▶ [Problem statement] Go through the data and copy every line exactly, but not the images.

=====

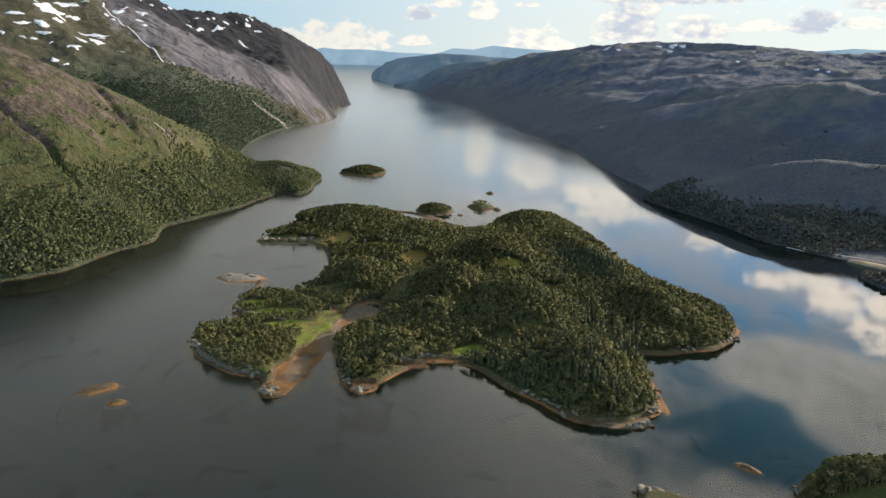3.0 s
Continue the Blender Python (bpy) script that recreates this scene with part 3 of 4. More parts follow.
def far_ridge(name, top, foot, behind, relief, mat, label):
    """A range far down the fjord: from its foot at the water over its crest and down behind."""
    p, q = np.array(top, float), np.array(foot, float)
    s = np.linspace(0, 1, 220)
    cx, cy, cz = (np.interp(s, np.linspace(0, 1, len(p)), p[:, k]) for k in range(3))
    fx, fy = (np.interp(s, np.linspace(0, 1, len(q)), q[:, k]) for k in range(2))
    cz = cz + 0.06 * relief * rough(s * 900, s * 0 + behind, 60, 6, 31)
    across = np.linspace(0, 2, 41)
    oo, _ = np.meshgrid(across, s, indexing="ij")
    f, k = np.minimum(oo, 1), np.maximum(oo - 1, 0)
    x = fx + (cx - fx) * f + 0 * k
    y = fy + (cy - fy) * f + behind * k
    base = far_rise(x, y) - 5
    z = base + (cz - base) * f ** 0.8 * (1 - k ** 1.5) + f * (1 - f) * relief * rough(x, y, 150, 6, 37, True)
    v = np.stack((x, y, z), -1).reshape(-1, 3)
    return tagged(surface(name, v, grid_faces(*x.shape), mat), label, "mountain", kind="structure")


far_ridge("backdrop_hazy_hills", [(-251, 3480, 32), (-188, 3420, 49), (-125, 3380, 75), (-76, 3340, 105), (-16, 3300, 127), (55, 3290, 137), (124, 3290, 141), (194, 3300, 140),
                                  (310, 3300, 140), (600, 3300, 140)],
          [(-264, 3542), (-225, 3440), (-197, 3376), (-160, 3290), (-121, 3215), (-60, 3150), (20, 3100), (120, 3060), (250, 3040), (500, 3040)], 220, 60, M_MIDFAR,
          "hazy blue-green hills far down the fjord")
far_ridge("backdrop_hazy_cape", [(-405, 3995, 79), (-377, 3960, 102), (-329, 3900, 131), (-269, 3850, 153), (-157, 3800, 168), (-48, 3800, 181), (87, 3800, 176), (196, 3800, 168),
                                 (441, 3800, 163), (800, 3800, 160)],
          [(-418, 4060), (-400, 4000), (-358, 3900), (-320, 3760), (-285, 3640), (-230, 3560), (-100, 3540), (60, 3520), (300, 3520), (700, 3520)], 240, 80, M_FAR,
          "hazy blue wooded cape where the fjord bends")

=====

▶ [Response]
3.0 s
Continue the Blender Python (bpy) script that recreates this scene with part 3 of 4. More parts follow.
def far_ridge(name, top, foot, behind, relief, mat, label):
    """A range far down the fjord: from its foot at the water over its crest and down behind."""
    p, q = np.array(top, float), np.array(foot, float)
    s = np.linspace(0, 1, 220)
    cx, cy, cz = (np.interp(s, np.linspace(0, 1, len(p)), p[:, k]) for k in range(3))
    fx, fy = (np.interp(s, np.linspace(0, 1, len(q)), q[:, k]) for k in range(2))
    cz = cz + 0.06 * relief * rough(s * 900, s * 0 + behind, 60, 6, 31)
    across = np.linspace(0, 2, 41)
    oo, _ = np.meshgrid(across, s, indexing="ij")
    f, k = np.minimum(oo, 1), np.maximum(oo - 1, 0)
    x = fx + (cx - fx) * f + 0 * k
    y = fy + (cy - fy) * f + behind * k
    base = far_rise(x, y) - 5
    z = base + (cz - base) * f ** 0.8 * (1 - k ** 1.5) + f * (1 - f) * relief * rough(x, y, 150, 6, 37, True)
    v = np.stack((x, y, z), -1).reshape(-1, 3)
    return tagged(surface(name, v, grid_faces(*x.shape), mat), label, "mountain", kind="structure")


far_ridge("backdrop_hazy_hills", [(-251, 3480, 32), (-188, 3420, 49), (-125, 3380, 75), (-76, 3340, 105), (-16, 3300, 127), (55, 3290, 137), (124, 3290, 141), (194, 3300, 140),
                                  (310, 3300, 140), (600, 3300, 140)],
          [(-264, 3542), (-225, 3440), (-197, 3376), (-160, 3290), (-121, 3215), (-60, 3150), (20, 3100), (120, 3060), (250, 3040), (500, 3040)], 220, 60, M_MIDFAR,
          "hazy blue-green hills far down the fjord")
far_ridge("backdrop_hazy_cape", [(-405, 3995, 79), (-377, 3960, 102), (-329, 3900, 131), (-269, 3850, 153), (-157, 3800, 168), (-48, 3800, 181), (87, 3800, 176), (196, 3800, 168),
                                 (441, 3800, 163), (800, 3800, 160)],
          [(-418, 4060), (-400, 4000), (-358, 3900), (-320, 3760), (-285, 3640), (-230, 3560), (-100, 3540), (60, 3520), (300, 3520), (700, 3520)], 240, 80, M_FAR,
          "hazy blue wooded cape where the fjord bends")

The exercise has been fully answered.